In a bid to reduce power consumption, Westmere CPUs can essentially gate off unused cores and shut them down to reduce power, saving their state in cache. Yes, Nehalems can do this too, but Westmere chips can also gate off the uncore, or the region of the CPU that is tasked not with central processing but with memory control and L3 cache, bus controllers, and so on. Whereas a Nehalem could power gate each core, the Westmere can power gate everything, which has the benefit of reducing power draw at idle.
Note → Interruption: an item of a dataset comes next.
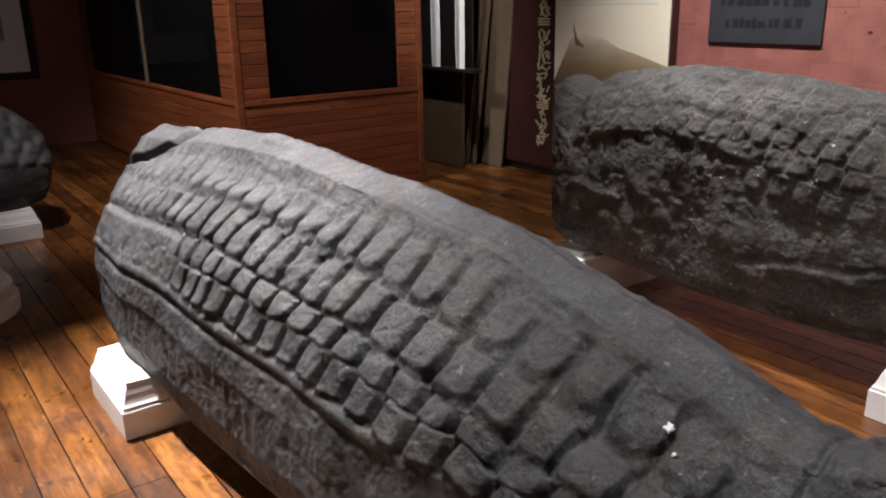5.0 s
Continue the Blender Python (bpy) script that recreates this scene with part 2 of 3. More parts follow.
BOOTH = booth_wood()
glass = Mat("dark_window_glass", 0.06)
glass.colour((0.004, 0.004, 0.0045))
glass.b.inputs["Specular IOR Level"].default_value = 0.04
GLASS = glass.m
clear = Mat("clear_glass", 0.02)
clear.colour((1.0, 1.0, 1.0))
clear.b.inputs["Transmission Weight"].default_value = 1.0
CLEAR = clear.m


# ---- mesh helpers ----
def mesh_of(name, bm, material):
    me = bpy.data.meshes.new(name)
    bm.to_mesh(me)
    bm.free()
    me.materials.append(material)
    return me


def part(name, bm, material, parent=None, label="", smooth=False):
    me = mesh_of(name, bm, material)
    if smooth:
        me.polygons.foreach_set("use_smooth", [True] * len(me.polygons))
    ob = new(name, me)
    if parent is not None:
        ob.parent = parent
    if label:
        ob["label"] = label
    return ob


def empty(name, m=None, **tags):
    ob = new(name)
    ob.empty_display_size = 0.1
    if m is not None:
        ob.matrix_world = m
    return tagged(ob, **tags)


def box(lo, hi, bevel=0.0, bm=None):
    bm = bm or bmesh.new()
    c = [(a + b) / 2 for a, b in zip(lo, hi)]
    s = [abs(b - a) for a, b in zip(lo, hi)]
    made = bmesh.ops.create_cube(bm, size=1.0, matrix=Matrix.Translation(c) @ Matrix.Diagonal((*s, 1)))
    if bevel:
        vs = set(made["verts"])
        bmesh.ops.bevel(bm, geom=[e for e in bm.edges if e.verts[0] in vs], offset=bevel, segments=1, affect="EDGES")
    return bm


def rings(loops, cap=True, closed=True):
    """A skin over loops with the same number of points."""
    bm = bmesh.new()
    made = [[bm.verts.new(p) for p in loop] for loop in loops]
    n = len(made[0])
    for a, b in zip(made, made[1:]):
        for i in range(n if closed else n - 1):
            j = (i + 1) % n
            bm.faces.new((a[i], a[j], b[j], b[i]))
    if cap:
        bm.faces.new(list(reversed(made[0])))
        bm.faces.new(made[-1])
    bmesh.ops.recalc_face_normals(bm, faces=bm.faces)
    return bm


def lathe(profile, centre, sides=40, turn=0.0):
    loops = []
    for r, z in profile:
        loops.append([(centre[0] + r * math.cos(turn + 2 * math.pi * i / sides), centre[1] + r * math.sin(turn + 2 * math.pi * i / sides), z) for i in range(sides)])
    return rings(loops)


# ---- carved stones ----
RNG = np.random.RandomState(7)
LATTICE = RNG.rand(32, 32, 32)


def fuzz(p, scale, seed=0.0):
    """Smooth random values between -1 and 1 at the points p (n x 3)."""
    q = p * scale + seed * 7.31
    i = np.floor(q).astype(int)
    f = q - i
    f = f * f * (3 - 2 * f)
    out = 0
    for dx in (0, 1):
        for dy in (0, 1):
            for dz in (0, 1):
                w = (f[:, 0] if dx else 1 - f[:, 0]) * (f[:, 1] if dy else 1 - f[:, 1]) * (f[:, 2] if dz else 1 - f[:, 2])
                out = out + w * LATTICE[(i[:, 0] + dx) % 32, (i[:, 1] + dy) % 32, (i[:, 2] + dz) % 32]
    return out * 2 - 1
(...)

Also in the realm of reducing power consumption, the Westmere CPUs can use low-voltage DDR3 RAM running at 1.35 volts as well as standard DDR3 1.5-volt DIMMs. In addition to the relatively small reduction in power draw, low-voltage DIMMs generate less heat, thereby reducing overall cooling requirements, which is especially significant in servers and blades with high RAM counts.
Bench time
I had the opportunity to run a series of benchmarks on two sets of Westmere chips, the X5670s and X5680s. Both six-cores, the X5670s run 2.93GHz per core, while the X5680s run 3.33GHz per core. The tests were my standard array of real-world workloads rather than mainline benchmarking tools. They are composed of LAME MP3 audio conversion tests, gzip and bzip2 compression tests, MD5 calculation tests, and MP4-to-FLV video conversion tests. Each of these tests is a single-threaded process, but they are run concurrently at increasing levels to measure performance of the processors under various loads. I start at a 1:1 physical-core-to-process level, then ramp up the ratio significantly.
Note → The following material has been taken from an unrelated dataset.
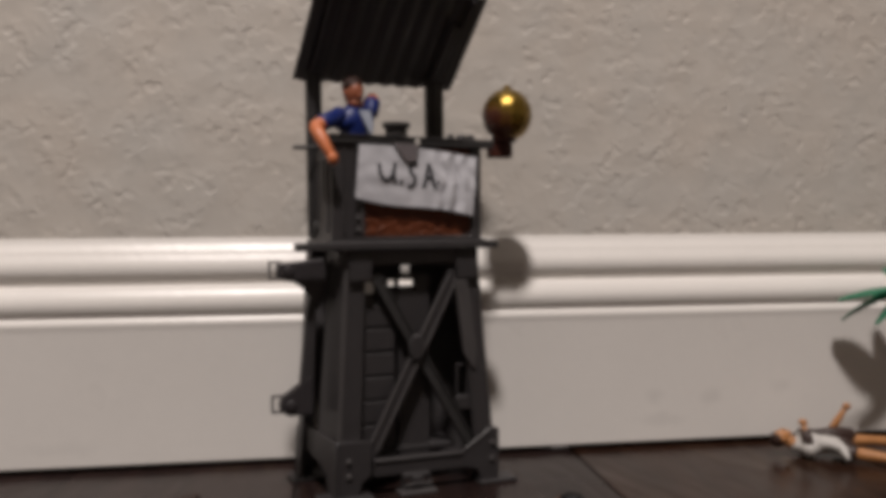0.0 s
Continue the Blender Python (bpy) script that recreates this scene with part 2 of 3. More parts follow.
# lighter copy of the grey plastic; fill light is put into the colour
INNER = material("brightened_inner_plastic", (0.058, 0.053, 0.054), rough=0.55, vary=0.2, scale=260, stain=0.15, stain_scale=40)
# lighter copy of the grey plastic, for small parts and painted edge highlights
LIGHTGREY = material("light_grey_plastic", (0.060, 0.0550, 0.0552), rough=0.42, vary=0.2, scale=260, stain=0.2, stain_scale=60)
RUBBLE = material("brown_plastic", (0.100, 0.0275, 0.0110), rough=0.42, spec=0.3, vary=0.35, scale=330, stain=0.3, stain_scale=120, bump=0.0004, bump_scale=420)
REDBROWN = material("red_brown_plastic", (0.055, 0.014, 0.009), rough=0.5, spec=0.3, vary=0.2)
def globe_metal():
    """Gold plating, its dark side reflection painted in as red-brown, fine lengthwise ribs."""
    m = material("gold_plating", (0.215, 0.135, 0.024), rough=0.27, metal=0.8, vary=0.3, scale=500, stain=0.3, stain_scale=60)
    nt = m.node_tree
    n, l = nt.nodes, nt.links
    b = n["Principled BSDF"]
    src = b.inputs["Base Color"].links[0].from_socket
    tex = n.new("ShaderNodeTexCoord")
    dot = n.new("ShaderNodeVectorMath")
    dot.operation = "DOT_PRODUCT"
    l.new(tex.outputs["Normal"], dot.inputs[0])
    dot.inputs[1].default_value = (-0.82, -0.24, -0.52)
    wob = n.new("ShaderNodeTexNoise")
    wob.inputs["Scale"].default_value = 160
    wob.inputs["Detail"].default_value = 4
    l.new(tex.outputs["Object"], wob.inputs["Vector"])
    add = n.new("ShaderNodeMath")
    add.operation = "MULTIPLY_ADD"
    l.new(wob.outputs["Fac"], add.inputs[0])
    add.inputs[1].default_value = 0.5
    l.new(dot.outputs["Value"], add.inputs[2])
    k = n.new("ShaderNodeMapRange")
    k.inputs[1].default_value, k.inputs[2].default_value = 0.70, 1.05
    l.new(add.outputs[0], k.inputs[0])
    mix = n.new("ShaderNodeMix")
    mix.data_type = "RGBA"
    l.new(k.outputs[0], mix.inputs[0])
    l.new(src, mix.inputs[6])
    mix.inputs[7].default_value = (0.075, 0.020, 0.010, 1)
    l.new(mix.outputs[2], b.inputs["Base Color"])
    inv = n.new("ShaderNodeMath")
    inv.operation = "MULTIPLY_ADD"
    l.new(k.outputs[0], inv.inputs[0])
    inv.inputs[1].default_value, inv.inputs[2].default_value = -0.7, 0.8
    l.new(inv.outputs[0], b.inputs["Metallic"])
    mp = n.new("ShaderNodeMapping")
    mp.inputs["Scale"].default_value = (900, 900, 90)
    l.new(tex.outputs["Object"], mp.inputs["Vector"])
    rib = n.new("ShaderNodeTexNoise")
    rib.inputs["Scale"].default_value = 1.0
    l.new(mp.outputs[0], rib.inputs["Vector"])
    bp = n.new("ShaderNodeBump")
    bp.inputs["Strength"].default_value = 1.0
    bp.inputs["Distance"].default_value = 0.0004
    l.new(rib.outputs["Fac"], bp.inputs["Height"])
    l.new(bp.outputs[0], b.inputs["Normal"])
    return m


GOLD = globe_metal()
PAPER = material("white_paper", (0.51, 0.507, 0.535), rough=0.8, vary=0.06, scale=200, stain=0.18, stain_scale=90, bump=0.0002, bump_scale=180)
TAPE = material("grey_tape", (0.135, 0.118, 0.122), rough=0.6, vary=0.1)
INK = material("black_ink", (0.012, 0.012, 0.016), rough=0.7)
SKIN = material("tan_plastic", (0.58, 0.178, 0.070), rough=0.42, vary=0.08, stain=0.08, stain_scale=120)
# darker copy of the tan plastic; shade over the face is put into its colour
FACE_SHADED = material("shaded_face_plastic", (0.27, 0.080, 0.036), rough=0.5, vary=0.3, scale=500)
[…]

For these tests, I compared a two-CPU, 8-core 3.20GHz Nehalem W5580 system with 24GB of DDR3 RAM running at 1,333MHz to a two-CPU, 12-core 3.33GHz Westmere X5680 system with 24GB of DDR3 RAM running at 1,333MHz. Aside from the slight difference in clock speed, these are essentially the same chip, but one generation apart. All tests were run from RAM disks to eliminate disk I/O from interfering with the raw CPU tests, and Hyper-Threading was enabled.
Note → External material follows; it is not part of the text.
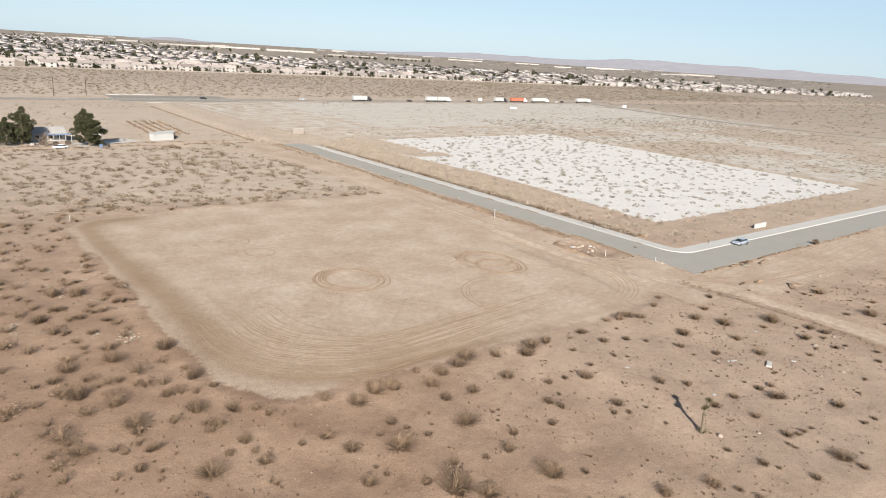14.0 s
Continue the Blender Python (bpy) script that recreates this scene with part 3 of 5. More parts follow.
def build_marks():
    rnd, tau = random.Random(11), 2 * math.pi
    def ring(cx, cy, r, n, spread, ry=None, part_of=1.0):
        out = []
        for _ in range(n):
            s = rnd.uniform(0, tau)
            e = rnd.uniform(-spread, spread)
            out.append(arc(cx + rnd.uniform(-.35, .35), cy + rnd.uniform(-.35, .35), r + e, (ry or r) + e, s, s + tau * rnd.uniform(0.35, 0.95) * part_of, rnd.uniform(-0.05, 0.05)))
        return out
    marks("tyre_ring", ring(-83.5, 101.5, 5.6, 16, 1.1), "dark ring of tyre marks on the bare pad", 1)
    marks("tyre_ring", ring(-53.9, 97.6, 5.4, 10, 0.7, 7.2) + ring(-53.0, 99.5, 4.4, 8, 0.5, 4.2) + ring(-54.6, 95.2, 4.2, 8, 0.5, 4.2) + ring(-61.3, 104.6, 3.2, 3, 0.3, 3.6, 0.8),
          "overlapping dark tyre rings on the bare pad", 2)
    marks("tyre_ring", [arc(-57.5, 21.5, r, r * 1.05, 0.4, 5.6) for r in (2.0, 2.6, 3.3, 4.0, 4.6)], "faint concentric tyre rings in the soft soil", 8, (0.06, 0.12), 0.014, WORN)
    marks("tyre_ring", [arc(-62.5, 81.5, 8.4 + d, 8.2 + d, 1.25, 3.75) for d in (0, 0.5, 1.3)] + [arc(-51, 85, 7 + d, 8 + d, -0.2, 1.4) for d in (0, 0.6)] + [arc(-57, 80, 4.5, 4.5, 2.0, 3.8)],
          "faint curved tyre marks on the bare pad", 3, (0.06, 0.13), 0.018)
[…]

The results are pretty much what you’d expect from a Nehalem CPU with two additional cores. At the lowest concurrency level of eight processes, the processors proved essentially equal, with the slight edge to the Westmere X5680 due to the slightly higher clock speed. The LAME test showed the Nehalem running 27 seconds where the Westmere hit 26 seconds.
The next iteration was 12 concurrent processes, and here the Westmere began to pull away, with an identical runtime of 26 seconds. The eight-core Nehalem was oversubscribed at this point and turned in a 37-second time. After that, the Westmere ran away with the test, culminating at a runtime of 149 seconds on the 96-process test, where the Nehalem fell in at 234 seconds. Basically, on a per-core basis, the Westmere isn’t much faster than the Nehalem, but there are simply more cores and it scales far better because of that.
The other tests reflected the same results in a slightly less spectacular fashion, except the video conversion test that had the Westmere finishing the 96-process run a full 102 seconds faster than the Nehalem.
I ran the same test suite on a set of 2.93GHz Westmere X5670s, and the results showed the same scaling benefit, but with slower times due to the reduced clock speed as compared to the 3.33GHz X5680s. However, even at a 1:1 process-to-core ratio, the X5670 was roughly on par with the 3.2GHz Nehalem W5580, probably due to the larger L3 cache.
All this points to the fact that if your workloads are single-threaded and single-process, then Westmere CPUs aren’t going to buy you very much over their older counterparts. However, if you run highly threaded applications or many iterations of single-threaded applications at once, Westmere will provide significant benefit. Of course, one of the biggest multi-threaded workloads is virtualization, and that’s where Westmere will likely find a very happy home. Any sufficiently threaded virtualization platform will make great use of the extra cores in Westmere, on the same socket and using the same RAM.
I also ran specific tests on the new AES-NI encryption instructions. The results were very impressive. Using the same OpenSSL build with and without the AES-NI patches, AES encryption test cases showed a 400 percent performance increase. The test was simple: encrypt an 851MB file with the AES-256-CBC cipher. Without the AES-NI instructions in use, a Westmere X5670 CPU consistently completed this task in 13.5 seconds. When the AES-NI engine was used, the same task took only 3 seconds. That’s huge.
The X5600 family is large, with 12 different Westmere-EP CPUs offering plenty of options. The X5650, X5670, and X5689 CPUs all boast the full complement of six cores running at 2.26GHz, 2.93GHz, and 3.33GHz respectively at 95 watts. The lower-cost E5620, E5630, and E5640s run four cores at 2.26GHz, 2.4GHz, and 2.53GHz respectively at 80 watts.
Westmere-EP also provides 40-watt options in the L5630 and L5609, whereas the lowest-power Nehalem-EP ran at 60 watts. There are also a few oddities, such as the 95-watt X5657 that runs four cores at 2.93GHz, and the 130-watt X5677 that runs four cores at 3.46GHz. The last two are optimized for lightly threaded workloads that can make use of the higher clock speeds, but don’t need the additional cores.
If virtualization or highly threaded workloads are your game, the six-core models are definitely the way to go. If you’re looking for raw clock speed on single-threaded workloads, the four-core models will give you better bang for your CPU buck. For the power miser, or those wanting to cram lots of lower-power CPUs into a rack, the 40-watt chips may be right up your alley. Essentially, there seems to be a Westmere chip to fit just about every scenario.